Each line below should be retyped exactly, with no pictures.

+ + + + + + +

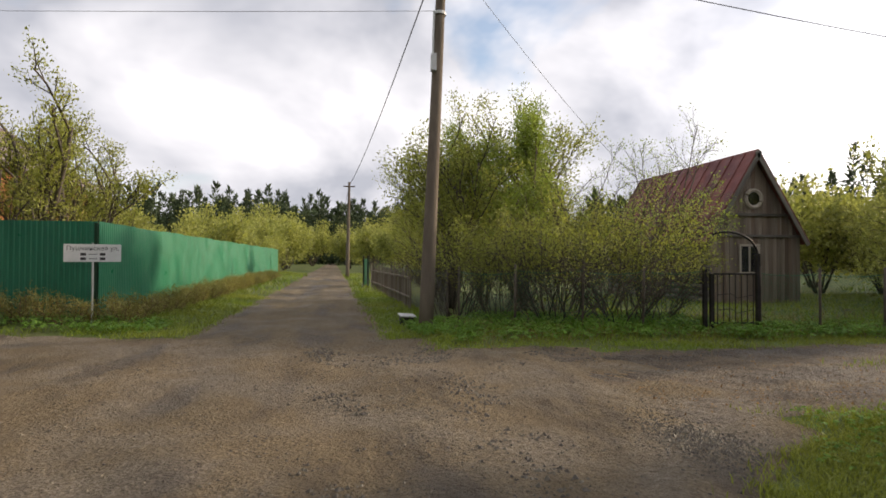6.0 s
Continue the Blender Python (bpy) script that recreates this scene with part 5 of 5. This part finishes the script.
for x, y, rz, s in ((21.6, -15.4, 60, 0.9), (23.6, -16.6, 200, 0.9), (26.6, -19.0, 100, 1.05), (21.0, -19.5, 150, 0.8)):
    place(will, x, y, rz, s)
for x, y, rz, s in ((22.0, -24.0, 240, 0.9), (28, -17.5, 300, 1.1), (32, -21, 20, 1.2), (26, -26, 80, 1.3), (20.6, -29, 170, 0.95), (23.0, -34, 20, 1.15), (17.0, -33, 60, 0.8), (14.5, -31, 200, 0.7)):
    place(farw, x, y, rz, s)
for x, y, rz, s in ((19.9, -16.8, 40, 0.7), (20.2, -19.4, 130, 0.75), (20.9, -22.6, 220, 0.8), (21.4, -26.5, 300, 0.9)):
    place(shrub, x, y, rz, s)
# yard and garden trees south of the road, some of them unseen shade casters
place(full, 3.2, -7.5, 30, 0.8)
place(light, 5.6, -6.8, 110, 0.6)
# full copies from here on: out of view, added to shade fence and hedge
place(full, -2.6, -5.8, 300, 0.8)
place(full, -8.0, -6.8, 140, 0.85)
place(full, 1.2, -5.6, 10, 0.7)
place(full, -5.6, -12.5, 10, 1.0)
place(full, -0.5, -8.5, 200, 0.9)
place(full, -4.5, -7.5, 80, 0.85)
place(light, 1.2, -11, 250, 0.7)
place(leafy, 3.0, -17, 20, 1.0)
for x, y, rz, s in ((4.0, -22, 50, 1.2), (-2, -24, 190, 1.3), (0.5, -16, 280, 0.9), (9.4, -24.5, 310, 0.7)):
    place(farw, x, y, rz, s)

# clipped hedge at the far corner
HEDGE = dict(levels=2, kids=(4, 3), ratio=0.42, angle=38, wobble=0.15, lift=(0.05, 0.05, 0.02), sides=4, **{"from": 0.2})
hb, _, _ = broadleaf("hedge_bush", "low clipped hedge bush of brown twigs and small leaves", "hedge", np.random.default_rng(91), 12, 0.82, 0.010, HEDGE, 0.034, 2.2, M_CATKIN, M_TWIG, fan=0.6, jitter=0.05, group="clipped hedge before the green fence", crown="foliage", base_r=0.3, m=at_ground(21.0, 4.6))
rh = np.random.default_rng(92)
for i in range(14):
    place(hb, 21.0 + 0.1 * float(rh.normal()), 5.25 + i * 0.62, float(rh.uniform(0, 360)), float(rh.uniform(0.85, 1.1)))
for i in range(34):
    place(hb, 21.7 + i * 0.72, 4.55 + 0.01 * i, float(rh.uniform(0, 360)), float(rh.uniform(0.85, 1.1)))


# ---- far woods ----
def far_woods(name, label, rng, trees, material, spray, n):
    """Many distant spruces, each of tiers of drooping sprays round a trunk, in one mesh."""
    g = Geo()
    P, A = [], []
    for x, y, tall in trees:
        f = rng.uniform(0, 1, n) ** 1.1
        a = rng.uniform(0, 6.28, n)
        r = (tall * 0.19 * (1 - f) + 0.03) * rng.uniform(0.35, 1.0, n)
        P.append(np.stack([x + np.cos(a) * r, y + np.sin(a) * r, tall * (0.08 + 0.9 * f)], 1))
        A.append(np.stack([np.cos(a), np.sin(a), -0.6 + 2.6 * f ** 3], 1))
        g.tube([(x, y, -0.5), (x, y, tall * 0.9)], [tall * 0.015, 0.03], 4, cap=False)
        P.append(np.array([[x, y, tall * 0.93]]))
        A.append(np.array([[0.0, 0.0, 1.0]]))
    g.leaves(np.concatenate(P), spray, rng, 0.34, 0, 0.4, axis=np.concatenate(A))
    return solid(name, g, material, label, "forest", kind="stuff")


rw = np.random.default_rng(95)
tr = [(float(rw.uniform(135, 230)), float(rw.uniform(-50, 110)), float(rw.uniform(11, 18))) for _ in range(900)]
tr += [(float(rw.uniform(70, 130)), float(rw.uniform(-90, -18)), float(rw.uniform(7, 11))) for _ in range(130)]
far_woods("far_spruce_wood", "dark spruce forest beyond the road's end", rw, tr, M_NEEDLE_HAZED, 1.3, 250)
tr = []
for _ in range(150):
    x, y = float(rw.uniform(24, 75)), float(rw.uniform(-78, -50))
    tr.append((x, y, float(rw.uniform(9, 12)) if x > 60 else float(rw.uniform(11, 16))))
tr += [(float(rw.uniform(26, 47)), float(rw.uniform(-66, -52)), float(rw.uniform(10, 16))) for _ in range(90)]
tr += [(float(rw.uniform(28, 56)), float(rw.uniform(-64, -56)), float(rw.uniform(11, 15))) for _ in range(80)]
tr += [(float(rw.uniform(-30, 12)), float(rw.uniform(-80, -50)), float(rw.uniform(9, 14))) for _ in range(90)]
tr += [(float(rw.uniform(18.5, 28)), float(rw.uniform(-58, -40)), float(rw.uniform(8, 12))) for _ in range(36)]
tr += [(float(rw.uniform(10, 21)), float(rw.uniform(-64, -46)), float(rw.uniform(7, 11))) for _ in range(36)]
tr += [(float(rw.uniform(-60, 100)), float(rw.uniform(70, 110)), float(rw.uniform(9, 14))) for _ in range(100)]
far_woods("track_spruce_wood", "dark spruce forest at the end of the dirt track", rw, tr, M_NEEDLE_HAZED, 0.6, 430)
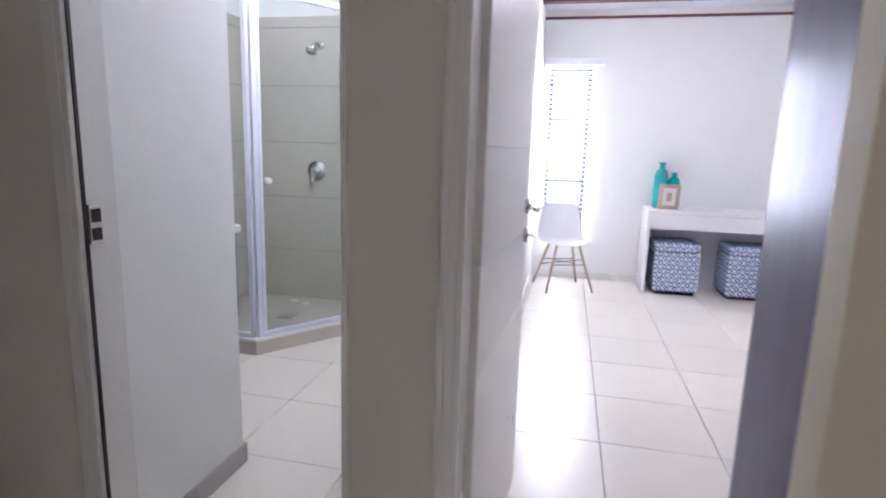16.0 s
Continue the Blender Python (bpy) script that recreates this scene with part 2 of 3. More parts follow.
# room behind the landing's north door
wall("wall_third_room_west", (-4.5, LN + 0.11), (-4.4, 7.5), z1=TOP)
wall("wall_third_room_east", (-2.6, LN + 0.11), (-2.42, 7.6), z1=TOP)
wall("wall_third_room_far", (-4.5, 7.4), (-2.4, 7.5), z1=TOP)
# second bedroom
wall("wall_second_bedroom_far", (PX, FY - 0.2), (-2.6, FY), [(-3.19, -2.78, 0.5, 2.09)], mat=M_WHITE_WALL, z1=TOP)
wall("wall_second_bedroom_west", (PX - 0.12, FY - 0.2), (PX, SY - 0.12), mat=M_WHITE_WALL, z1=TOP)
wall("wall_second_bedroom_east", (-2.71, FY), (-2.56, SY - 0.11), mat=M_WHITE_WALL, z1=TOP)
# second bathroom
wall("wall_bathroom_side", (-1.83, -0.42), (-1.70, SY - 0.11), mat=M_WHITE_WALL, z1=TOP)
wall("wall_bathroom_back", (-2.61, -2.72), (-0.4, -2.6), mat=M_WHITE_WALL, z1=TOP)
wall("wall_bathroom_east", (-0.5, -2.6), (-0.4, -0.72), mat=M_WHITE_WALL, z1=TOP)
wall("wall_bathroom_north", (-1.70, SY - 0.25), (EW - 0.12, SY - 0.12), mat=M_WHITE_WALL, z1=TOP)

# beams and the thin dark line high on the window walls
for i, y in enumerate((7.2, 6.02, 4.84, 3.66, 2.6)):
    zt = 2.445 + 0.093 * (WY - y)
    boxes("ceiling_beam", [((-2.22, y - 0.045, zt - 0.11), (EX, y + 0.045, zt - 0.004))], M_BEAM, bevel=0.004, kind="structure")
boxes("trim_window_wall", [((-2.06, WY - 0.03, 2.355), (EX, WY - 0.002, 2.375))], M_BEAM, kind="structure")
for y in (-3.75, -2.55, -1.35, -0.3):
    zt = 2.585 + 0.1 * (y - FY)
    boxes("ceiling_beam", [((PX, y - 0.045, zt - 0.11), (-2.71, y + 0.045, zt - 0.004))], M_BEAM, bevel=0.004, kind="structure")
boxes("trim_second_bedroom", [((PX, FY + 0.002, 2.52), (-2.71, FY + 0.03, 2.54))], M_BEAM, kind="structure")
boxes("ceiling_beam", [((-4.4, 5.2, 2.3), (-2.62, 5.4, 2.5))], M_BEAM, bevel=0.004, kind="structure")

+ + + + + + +

**THE OUTPUT:**
6.0 s
Continue the Blender Python (bpy) script that recreates this scene with part 5 of 5. This part finishes the script.
for x, y, rz, s in ((21.6, -15.4, 60, 0.9), (23.6, -16.6, 200, 0.9), (26.6, -19.0, 100, 1.05), (21.0, -19.5, 150, 0.8)):
    place(will, x, y, rz, s)
for x, y, rz, s in ((22.0, -24.0, 240, 0.9), (28, -17.5, 300, 1.1), (32, -21, 20, 1.2), (26, -26, 80, 1.3), (20.6, -29, 170, 0.95), (23.0, -34, 20, 1.15), (17.0, -33, 60, 0.8), (14.5, -31, 200, 0.7)):
    place(farw, x, y, rz, s)
for x, y, rz, s in ((19.9, -16.8, 40, 0.7), (20.2, -19.4, 130, 0.75), (20.9, -22.6, 220, 0.8), (21.4, -26.5, 300, 0.9)):
    place(shrub, x, y, rz, s)
# yard and garden trees south of the road, some of them unseen shade casters
place(full, 3.2, -7.5, 30, 0.8)
place(light, 5.6, -6.8, 110, 0.6)
# full copies from here on: out of view, added to shade fence and hedge
place(full, -2.6, -5.8, 300, 0.8)
place(full, -8.0, -6.8, 140, 0.85)
place(full, 1.2, -5.6, 10, 0.7)
place(full, -5.6, -12.5, 10, 1.0)
place(full, -0.5, -8.5, 200, 0.9)
place(full, -4.5, -7.5, 80, 0.85)
place(light, 1.2, -11, 250, 0.7)
place(leafy, 3.0, -17, 20, 1.0)
for x, y, rz, s in ((4.0, -22, 50, 1.2), (-2, -24, 190, 1.3), (0.5, -16, 280, 0.9), (9.4, -24.5, 310, 0.7)):
    place(farw, x, y, rz, s)

# clipped hedge at the far corner
HEDGE = dict(levels=2, kids=(4, 3), ratio=0.42, angle=38, wobble=0.15, lift=(0.05, 0.05, 0.02), sides=4, **{"from": 0.2})
hb, _, _ = broadleaf("hedge_bush", "low clipped hedge bush of brown twigs and small leaves", "hedge", np.random.default_rng(91), 12, 0.82, 0.010, HEDGE, 0.034, 2.2, M_CATKIN, M_TWIG, fan=0.6, jitter=0.05, group="clipped hedge before the green fence", crown="foliage", base_r=0.3, m=at_ground(21.0, 4.6))
rh = np.random.default_rng(92)
for i in range(14):
    place(hb, 21.0 + 0.1 * float(rh.normal()), 5.25 + i * 0.62, float(rh.uniform(0, 360)), float(rh.uniform(0.85, 1.1)))
for i in range(34):
    place(hb, 21.7 + i * 0.72, 4.55 + 0.01 * i, float(rh.uniform(0, 360)), float(rh.uniform(0.85, 1.1)))


# ---- far woods ----
def far_woods(name, label, rng, trees, material, spray, n):
    """Many distant spruces, each of tiers of drooping sprays round a trunk, in one mesh."""
    g = Geo()
    P, A = [], []
    for x, y, tall in trees:
        f = rng.uniform(0, 1, n) ** 1.1
        a = rng.uniform(0, 6.28, n)
        r = (tall * 0.19 * (1 - f) + 0.03) * rng.uniform(0.35, 1.0, n)
        P.append(np.stack([x + np.cos(a) * r, y + np.sin(a) * r, tall * (0.08 + 0.9 * f)], 1))
        A.append(np.stack([np.cos(a), np.sin(a), -0.6 + 2.6 * f ** 3], 1))
        g.tube([(x, y, -0.5), (x, y, tall * 0.9)], [tall * 0.015, 0.03], 4, cap=False)
        P.append(np.array([[x, y, tall * 0.93]]))
        A.append(np.array([[0.0, 0.0, 1.0]]))
    g.leaves(np.concatenate(P), spray, rng, 0.34, 0, 0.4, axis=np.concatenate(A))
    return solid(name, g, material, label, "forest", kind="stuff")


rw = np.random.default_rng(95)
tr = [(float(rw.uniform(135, 230)), float(rw.uniform(-50, 110)), float(rw.uniform(11, 18))) for _ in range(900)]
tr += [(float(rw.uniform(70, 130)), float(rw.uniform(-90, -18)), float(rw.uniform(7, 11))) for _ in range(130)]
far_woods("far_spruce_wood", "dark spruce forest beyond the road's end", rw, tr, M_NEEDLE_HAZED, 1.3, 250)
tr = []
for _ in range(150):
    x, y = float(rw.uniform(24, 75)), float(rw.uniform(-78, -50))
    tr.append((x, y, float(rw.uniform(9, 12)) if x > 60 else float(rw.uniform(11, 16))))
tr += [(float(rw.uniform(26, 47)), float(rw.uniform(-66, -52)), float(rw.uniform(10, 16))) for _ in range(90)]
tr += [(float(rw.uniform(28, 56)), float(rw.uniform(-64, -56)), float(rw.uniform(11, 15))) for _ in range(80)]
tr += [(float(rw.uniform(-30, 12)), float(rw.uniform(-80, -50)), float(rw.uniform(9, 14))) for _ in range(90)]
tr += [(float(rw.uniform(18.5, 28)), float(rw.uniform(-58, -40)), float(rw.uniform(8, 12))) for _ in range(36)]
tr += [(float(rw.uniform(10, 21)), float(rw.uniform(-64, -46)), float(rw.uniform(7, 11))) for _ in range(36)]
tr += [(float(rw.uniform(-60, 100)), float(rw.uniform(70, 110)), float(rw.uniform(9, 14))) for _ in range(100)]
far_woods("track_spruce_wood", "dark spruce forest at the end of the dirt track", rw, tr, M_NEEDLE_HAZED, 0.6, 430)
16.0 s
Continue the Blender Python (bpy) script that recreates this scene with part 2 of 3. More parts follow.
# room behind the landing's north door
wall("wall_third_room_west", (-4.5, LN + 0.11), (-4.4, 7.5), z1=TOP)
wall("wall_third_room_east", (-2.6, LN + 0.11), (-2.42, 7.6), z1=TOP)
wall("wall_third_room_far", (-4.5, 7.4), (-2.4, 7.5), z1=TOP)
# second bedroom
wall("wall_second_bedroom_far", (PX, FY - 0.2), (-2.6, FY), [(-3.19, -2.78, 0.5, 2.09)], mat=M_WHITE_WALL, z1=TOP)
wall("wall_second_bedroom_west", (PX - 0.12, FY - 0.2), (PX, SY - 0.12), mat=M_WHITE_WALL, z1=TOP)
wall("wall_second_bedroom_east", (-2.71, FY), (-2.56, SY - 0.11), mat=M_WHITE_WALL, z1=TOP)
# second bathroom
wall("wall_bathroom_side", (-1.83, -0.42), (-1.70, SY - 0.11), mat=M_WHITE_WALL, z1=TOP)
wall("wall_bathroom_back", (-2.61, -2.72), (-0.4, -2.6), mat=M_WHITE_WALL, z1=TOP)
wall("wall_bathroom_east", (-0.5, -2.6), (-0.4, -0.72), mat=M_WHITE_WALL, z1=TOP)
wall("wall_bathroom_north", (-1.70, SY - 0.25), (EW - 0.12, SY - 0.12), mat=M_WHITE_WALL, z1=TOP)

# beams and the thin dark line high on the window walls
for i, y in enumerate((7.2, 6.02, 4.84, 3.66, 2.6)):
    zt = 2.445 + 0.093 * (WY - y)
    boxes("ceiling_beam", [((-2.22, y - 0.045, zt - 0.11), (EX, y + 0.045, zt - 0.004))], M_BEAM, bevel=0.004, kind="structure")
boxes("trim_window_wall", [((-2.06, WY - 0.03, 2.355), (EX, WY - 0.002, 2.375))], M_BEAM, kind="structure")
for y in (-3.75, -2.55, -1.35, -0.3):
    zt = 2.585 + 0.1 * (y - FY)
    boxes("ceiling_beam", [((PX, y - 0.045, zt - 0.11), (-2.71, y + 0.045, zt - 0.004))], M_BEAM, bevel=0.004, kind="structure")
boxes("trim_second_bedroom", [((PX, FY + 0.002, 2.52), (-2.71, FY + 0.03, 2.54))], M_BEAM, kind="structure")
boxes("ceiling_beam", [((-4.4, 5.2, 2.3), (-2.62, 5.4, 2.5))], M_BEAM, bevel=0.004, kind="structure")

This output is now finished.